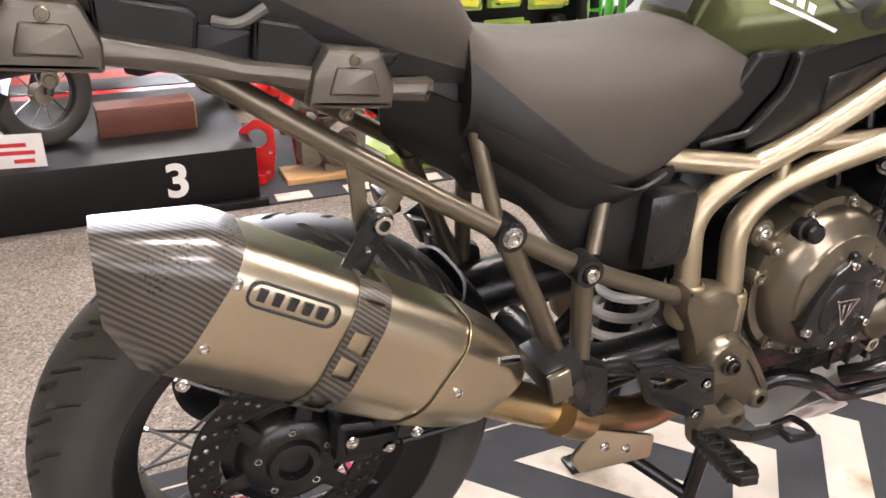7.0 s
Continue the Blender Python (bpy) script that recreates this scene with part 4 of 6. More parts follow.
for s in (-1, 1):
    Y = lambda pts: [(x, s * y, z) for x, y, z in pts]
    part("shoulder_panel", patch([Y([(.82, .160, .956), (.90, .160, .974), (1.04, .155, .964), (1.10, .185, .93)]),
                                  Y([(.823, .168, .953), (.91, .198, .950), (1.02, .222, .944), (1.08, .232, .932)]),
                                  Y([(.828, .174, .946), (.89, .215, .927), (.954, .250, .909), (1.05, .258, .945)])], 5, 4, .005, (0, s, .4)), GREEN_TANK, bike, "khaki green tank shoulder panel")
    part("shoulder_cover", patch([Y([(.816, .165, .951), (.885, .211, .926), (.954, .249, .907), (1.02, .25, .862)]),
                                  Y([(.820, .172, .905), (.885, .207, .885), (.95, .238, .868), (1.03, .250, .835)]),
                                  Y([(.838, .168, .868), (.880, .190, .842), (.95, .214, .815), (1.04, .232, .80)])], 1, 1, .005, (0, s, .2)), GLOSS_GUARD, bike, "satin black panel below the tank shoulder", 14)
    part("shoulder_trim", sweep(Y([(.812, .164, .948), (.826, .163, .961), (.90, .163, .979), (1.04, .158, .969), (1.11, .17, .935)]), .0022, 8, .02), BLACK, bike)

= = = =

REQUIREMENTS >> Repeat the material above verbatim, with no pictures in the output.

TASK RESPONSE >>
7.0 s
Continue the Blender Python (bpy) script that recreates this scene with part 4 of 6. More parts follow.
for s in (-1, 1):
    Y = lambda pts: [(x, s * y, z) for x, y, z in pts]
    part("shoulder_panel", patch([Y([(.82, .160, .956), (.90, .160, .974), (1.04, .155, .964), (1.10, .185, .93)]),
                                  Y([(.823, .168, .953), (.91, .198, .950), (1.02, .222, .944), (1.08, .232, .932)]),
                                  Y([(.828, .174, .946), (.89, .215, .927), (.954, .250, .909), (1.05, .258, .945)])], 5, 4, .005, (0, s, .4)), GREEN_TANK, bike, "khaki green tank shoulder panel")
    part("shoulder_cover", patch([Y([(.816, .165, .951), (.885, .211, .926), (.954, .249, .907), (1.02, .25, .862)]),
                                  Y([(.820, .172, .905), (.885, .207, .885), (.95, .238, .868), (1.03, .250, .835)]),
                                  Y([(.838, .168, .868), (.880, .190, .842), (.95, .214, .815), (1.04, .232, .80)])], 1, 1, .005, (0, s, .2)), GLOSS_GUARD, bike, "satin black panel below the tank shoulder", 14)
    part("shoulder_trim", sweep(Y([(.812, .164, .948), (.826, .163, .961), (.90, .163, .979), (1.04, .158, .969), (1.11, .17, .935)]), .0022, 8, .02), BLACK, bike)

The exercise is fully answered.